The release of the WELL Building Standard last fall has helped raise awareness of ongoing efforts to make buildings of all kinds healthier for occupants.

Promoted as "the world's first building standard to focus on enhancing people's health and well-being through the built environment," WELL is a great step forward in setting health and wellness objectives for building design and construction. Others also are making strides to bring occupant health and wellness to the forefront of the building industry.

Modeled on and intended to supplement the U.S. Green Building Council's LEED standard for sustainability, the WELL Building Standard establishes specific performance requirements in seven areas relevant to occupant health β€” air, water, light, nourishment, fitness, comfort and mind.

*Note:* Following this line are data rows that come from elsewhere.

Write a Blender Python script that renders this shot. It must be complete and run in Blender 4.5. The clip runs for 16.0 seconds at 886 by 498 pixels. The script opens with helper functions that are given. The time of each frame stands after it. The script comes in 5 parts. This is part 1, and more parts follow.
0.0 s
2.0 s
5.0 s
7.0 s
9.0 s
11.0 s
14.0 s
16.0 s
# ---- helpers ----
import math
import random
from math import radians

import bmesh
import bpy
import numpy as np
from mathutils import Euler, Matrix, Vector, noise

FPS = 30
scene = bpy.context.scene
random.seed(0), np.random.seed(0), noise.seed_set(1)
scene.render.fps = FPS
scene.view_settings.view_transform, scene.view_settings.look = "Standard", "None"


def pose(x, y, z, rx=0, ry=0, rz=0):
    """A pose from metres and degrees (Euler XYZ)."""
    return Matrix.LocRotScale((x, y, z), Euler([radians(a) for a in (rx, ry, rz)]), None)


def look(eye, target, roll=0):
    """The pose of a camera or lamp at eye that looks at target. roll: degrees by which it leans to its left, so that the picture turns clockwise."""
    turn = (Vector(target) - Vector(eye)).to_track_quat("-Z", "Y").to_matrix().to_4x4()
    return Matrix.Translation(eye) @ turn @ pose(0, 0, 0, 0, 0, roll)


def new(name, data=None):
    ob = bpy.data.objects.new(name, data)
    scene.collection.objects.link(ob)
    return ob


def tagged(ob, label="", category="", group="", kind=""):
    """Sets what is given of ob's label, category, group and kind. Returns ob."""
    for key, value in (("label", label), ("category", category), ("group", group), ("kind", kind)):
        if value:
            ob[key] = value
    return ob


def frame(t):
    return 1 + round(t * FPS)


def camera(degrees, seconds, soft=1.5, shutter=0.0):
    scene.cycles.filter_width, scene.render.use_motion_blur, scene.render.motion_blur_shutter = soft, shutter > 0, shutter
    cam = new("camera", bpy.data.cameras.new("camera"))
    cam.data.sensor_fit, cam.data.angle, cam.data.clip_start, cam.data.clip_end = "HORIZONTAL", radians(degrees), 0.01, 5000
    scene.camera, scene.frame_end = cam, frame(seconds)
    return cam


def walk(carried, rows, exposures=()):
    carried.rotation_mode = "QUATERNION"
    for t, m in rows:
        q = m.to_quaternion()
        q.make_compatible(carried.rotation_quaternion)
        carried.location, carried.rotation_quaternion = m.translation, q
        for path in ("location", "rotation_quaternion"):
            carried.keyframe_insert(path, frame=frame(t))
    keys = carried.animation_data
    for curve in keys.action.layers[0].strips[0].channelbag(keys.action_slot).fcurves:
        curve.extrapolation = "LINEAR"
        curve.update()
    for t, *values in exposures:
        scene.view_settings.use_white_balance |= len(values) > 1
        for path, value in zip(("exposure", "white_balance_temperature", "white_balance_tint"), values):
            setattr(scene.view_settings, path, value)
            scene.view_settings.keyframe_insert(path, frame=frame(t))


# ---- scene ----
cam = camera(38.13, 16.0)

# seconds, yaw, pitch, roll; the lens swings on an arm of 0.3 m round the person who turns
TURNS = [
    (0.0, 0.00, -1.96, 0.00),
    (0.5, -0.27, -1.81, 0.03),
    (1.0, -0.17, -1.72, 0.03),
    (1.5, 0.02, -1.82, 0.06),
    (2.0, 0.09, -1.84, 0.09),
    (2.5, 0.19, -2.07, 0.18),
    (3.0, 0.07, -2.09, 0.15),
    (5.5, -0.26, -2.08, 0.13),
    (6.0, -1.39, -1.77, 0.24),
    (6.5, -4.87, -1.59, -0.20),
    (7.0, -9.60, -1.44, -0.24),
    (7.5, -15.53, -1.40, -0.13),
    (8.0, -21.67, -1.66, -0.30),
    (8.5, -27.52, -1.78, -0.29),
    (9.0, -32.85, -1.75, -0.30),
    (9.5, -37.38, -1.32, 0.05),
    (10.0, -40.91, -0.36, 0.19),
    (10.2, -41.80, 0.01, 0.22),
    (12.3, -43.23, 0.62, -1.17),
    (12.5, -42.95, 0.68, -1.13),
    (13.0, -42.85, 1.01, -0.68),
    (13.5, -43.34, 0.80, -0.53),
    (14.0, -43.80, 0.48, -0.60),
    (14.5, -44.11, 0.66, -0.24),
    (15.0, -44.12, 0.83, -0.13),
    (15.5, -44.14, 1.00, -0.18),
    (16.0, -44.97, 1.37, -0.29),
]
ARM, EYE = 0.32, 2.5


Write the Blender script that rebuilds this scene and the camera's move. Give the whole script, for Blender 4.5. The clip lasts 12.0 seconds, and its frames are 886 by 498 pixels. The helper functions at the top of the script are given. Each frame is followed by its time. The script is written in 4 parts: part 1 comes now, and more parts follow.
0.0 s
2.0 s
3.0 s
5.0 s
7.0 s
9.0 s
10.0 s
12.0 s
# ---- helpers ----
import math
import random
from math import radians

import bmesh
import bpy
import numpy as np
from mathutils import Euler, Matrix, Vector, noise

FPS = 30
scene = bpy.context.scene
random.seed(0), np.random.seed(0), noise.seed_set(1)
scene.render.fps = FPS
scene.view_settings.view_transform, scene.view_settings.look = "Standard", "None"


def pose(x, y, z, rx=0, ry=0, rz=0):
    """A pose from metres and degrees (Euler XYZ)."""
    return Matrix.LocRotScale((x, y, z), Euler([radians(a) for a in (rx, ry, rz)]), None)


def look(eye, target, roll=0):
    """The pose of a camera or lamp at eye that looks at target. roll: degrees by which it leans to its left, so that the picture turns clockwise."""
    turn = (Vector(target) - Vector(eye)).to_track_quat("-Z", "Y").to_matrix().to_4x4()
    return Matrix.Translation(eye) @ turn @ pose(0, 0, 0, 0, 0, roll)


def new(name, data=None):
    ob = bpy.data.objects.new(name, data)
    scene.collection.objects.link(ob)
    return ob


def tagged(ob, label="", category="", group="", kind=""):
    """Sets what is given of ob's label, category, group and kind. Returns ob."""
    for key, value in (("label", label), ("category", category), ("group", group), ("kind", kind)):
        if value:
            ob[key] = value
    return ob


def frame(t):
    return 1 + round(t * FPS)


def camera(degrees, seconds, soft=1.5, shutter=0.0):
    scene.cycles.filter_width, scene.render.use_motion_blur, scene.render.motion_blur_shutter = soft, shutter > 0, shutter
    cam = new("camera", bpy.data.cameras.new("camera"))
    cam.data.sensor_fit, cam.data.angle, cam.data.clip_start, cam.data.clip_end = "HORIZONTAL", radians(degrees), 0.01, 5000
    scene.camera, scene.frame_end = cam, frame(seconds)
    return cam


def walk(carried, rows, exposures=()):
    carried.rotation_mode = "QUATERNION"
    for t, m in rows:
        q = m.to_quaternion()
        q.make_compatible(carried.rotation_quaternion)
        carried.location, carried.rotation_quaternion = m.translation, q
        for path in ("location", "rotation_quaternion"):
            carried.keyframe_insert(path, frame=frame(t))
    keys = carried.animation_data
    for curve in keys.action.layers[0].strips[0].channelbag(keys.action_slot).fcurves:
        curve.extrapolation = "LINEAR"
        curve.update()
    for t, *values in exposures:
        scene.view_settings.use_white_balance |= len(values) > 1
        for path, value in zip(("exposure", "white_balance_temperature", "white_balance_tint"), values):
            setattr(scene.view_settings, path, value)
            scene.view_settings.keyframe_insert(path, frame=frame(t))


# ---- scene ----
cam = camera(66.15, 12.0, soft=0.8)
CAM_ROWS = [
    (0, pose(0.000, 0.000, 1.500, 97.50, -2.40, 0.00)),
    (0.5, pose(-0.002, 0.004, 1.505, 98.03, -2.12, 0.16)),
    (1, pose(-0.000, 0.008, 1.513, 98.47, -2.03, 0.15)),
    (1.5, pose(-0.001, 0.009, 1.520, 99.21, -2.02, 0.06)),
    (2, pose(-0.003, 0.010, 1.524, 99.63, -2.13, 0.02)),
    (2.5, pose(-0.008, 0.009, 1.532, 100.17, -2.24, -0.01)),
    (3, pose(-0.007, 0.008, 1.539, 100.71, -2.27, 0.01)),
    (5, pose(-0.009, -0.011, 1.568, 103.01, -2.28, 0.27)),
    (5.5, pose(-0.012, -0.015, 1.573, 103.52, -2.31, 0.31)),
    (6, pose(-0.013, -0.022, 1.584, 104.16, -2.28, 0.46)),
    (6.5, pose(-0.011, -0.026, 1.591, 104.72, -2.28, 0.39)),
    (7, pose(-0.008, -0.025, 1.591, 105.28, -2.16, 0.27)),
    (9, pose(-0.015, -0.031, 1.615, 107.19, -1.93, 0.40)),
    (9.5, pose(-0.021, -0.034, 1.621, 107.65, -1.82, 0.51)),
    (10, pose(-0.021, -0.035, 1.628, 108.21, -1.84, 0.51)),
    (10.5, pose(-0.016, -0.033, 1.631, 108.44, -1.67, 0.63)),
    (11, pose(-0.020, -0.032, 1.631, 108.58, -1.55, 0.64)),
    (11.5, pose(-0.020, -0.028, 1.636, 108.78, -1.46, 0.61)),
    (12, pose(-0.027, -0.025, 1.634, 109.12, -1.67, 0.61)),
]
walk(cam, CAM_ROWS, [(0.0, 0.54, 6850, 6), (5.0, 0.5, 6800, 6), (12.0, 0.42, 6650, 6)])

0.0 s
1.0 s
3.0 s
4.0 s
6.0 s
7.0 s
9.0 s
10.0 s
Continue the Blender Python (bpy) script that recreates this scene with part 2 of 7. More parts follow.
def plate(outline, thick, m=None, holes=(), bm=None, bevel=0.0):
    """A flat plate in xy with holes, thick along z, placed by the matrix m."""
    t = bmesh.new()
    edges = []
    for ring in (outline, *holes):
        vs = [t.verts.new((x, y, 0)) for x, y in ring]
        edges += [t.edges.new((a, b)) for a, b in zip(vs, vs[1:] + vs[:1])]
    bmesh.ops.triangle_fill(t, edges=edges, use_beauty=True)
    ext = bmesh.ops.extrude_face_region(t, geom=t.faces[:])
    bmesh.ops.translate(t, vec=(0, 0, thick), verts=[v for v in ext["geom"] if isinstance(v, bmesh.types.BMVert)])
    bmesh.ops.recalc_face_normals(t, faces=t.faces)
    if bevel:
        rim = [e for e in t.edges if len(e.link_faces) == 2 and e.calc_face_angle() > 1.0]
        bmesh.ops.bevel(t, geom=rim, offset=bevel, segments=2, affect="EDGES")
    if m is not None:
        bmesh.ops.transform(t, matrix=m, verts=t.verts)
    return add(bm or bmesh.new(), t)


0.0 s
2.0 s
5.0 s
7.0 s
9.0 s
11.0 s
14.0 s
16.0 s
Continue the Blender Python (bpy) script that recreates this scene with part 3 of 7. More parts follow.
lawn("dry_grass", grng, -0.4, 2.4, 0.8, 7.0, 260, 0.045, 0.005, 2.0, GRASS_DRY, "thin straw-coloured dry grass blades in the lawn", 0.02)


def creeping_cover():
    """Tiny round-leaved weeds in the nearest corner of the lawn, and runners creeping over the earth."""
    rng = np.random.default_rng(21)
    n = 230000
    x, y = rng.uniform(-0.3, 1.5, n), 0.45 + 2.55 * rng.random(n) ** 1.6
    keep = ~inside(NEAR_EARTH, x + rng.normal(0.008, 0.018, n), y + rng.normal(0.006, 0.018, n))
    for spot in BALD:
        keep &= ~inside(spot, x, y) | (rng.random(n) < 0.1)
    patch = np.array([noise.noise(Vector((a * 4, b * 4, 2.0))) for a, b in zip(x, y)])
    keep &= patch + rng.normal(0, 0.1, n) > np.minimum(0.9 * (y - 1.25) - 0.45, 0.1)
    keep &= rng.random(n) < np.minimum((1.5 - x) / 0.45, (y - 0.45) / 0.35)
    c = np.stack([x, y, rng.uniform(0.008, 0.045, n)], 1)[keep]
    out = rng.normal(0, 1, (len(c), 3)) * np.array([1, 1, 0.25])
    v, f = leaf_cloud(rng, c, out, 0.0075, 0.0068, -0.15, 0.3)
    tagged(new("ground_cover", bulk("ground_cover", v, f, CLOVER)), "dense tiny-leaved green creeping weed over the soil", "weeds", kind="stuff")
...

Pioneered by Delos and administered by the International Well Building Institute, the standard "marries best practices in design and construction with evidence-based medical and scientific research β€” harnessing the built environment as a vehicle to support human health and well-being."

Based on seven years of research, including a two-year pilot program, Delos claims, "WELL Certified spaces can help create a built environment that improves the nutrition, fitness, mood, sleep patterns and performance of its occupants."

As with LEED, buildings are awarded a Silver, Gold or Platinum certification based on how well they meet certain prerequisites or achieve the necessary credits. A passing score in each of the seven areas is required to achieve certification. IWBI has partnered with the Green Building Certification Institute to serve as a third-party certifier. GBCI also administers the LEED certification program and the LEED professional credentialing program.

The WELL Building Standard establishes specific performance requirements in these seven areas relevant to occupant health. (Image: Delos)

The link between WELL and LEED is a logical one, given that the focus on wellness grew out of the sustainability movement. As builders and designers searched for materials and products that would meet sustainability requirements, they became increasingly aware of how toxins, fibers and other substances affected indoor air quality and occupant health.

Steps to improve energy consumption, such as daylighting, led to the realization that occupants' well-being improved when they had access to nature views and natural lighting. The use of indoor gardens, green walls and other greenery to improve water conservation and indoor air quality further supported tenets of biophilic design that occupants were healthier, happier and more productive when they had access to natural spaces and living plants.

Research into these and other areas of health and wellness as they relate to the built environment has given rise to new disciplines and approaches in building and design, such as the design of generative spaces in healthcare β€” environments that allow patients and staff to flourish by focusing on the physical and social aspects of wellness.

In a recent article for Metropolis, Carolyn Rickard-Brideau, one of only 80 provisional WELL accredited professionals in the U.S., applies the term "salutogenetic" design to a wide range of practices that focus on the positive impact of design on human health. Salutogenetic design is not simply a set of wellness principles, she explains.

"It’s a measurable aspect of design that can help a building's inhabitants operate at their peak performance. Additionally, it can help them maintain physical and mental well-being, actually helping them lead healthier and potentially longer lives," said Rickard-Brideau, a senior partner with the A&D firm Little in Washington, D.C.

These approaches are already being applied in healthcare and office environments, single-family and multifamily housing, and other buildings. IWBI states that more than 7.7 million square feet of projects are registered or certified through WELL.

Over time, IWBI expects to collect data that will show not only the health and wellness benefits of WELL buildings, but also "bottom line" benefits, such as ROI and valuation. Just as with sustainability, once owners begin to see real results, design for health and wellness will become an integral part of most building projects.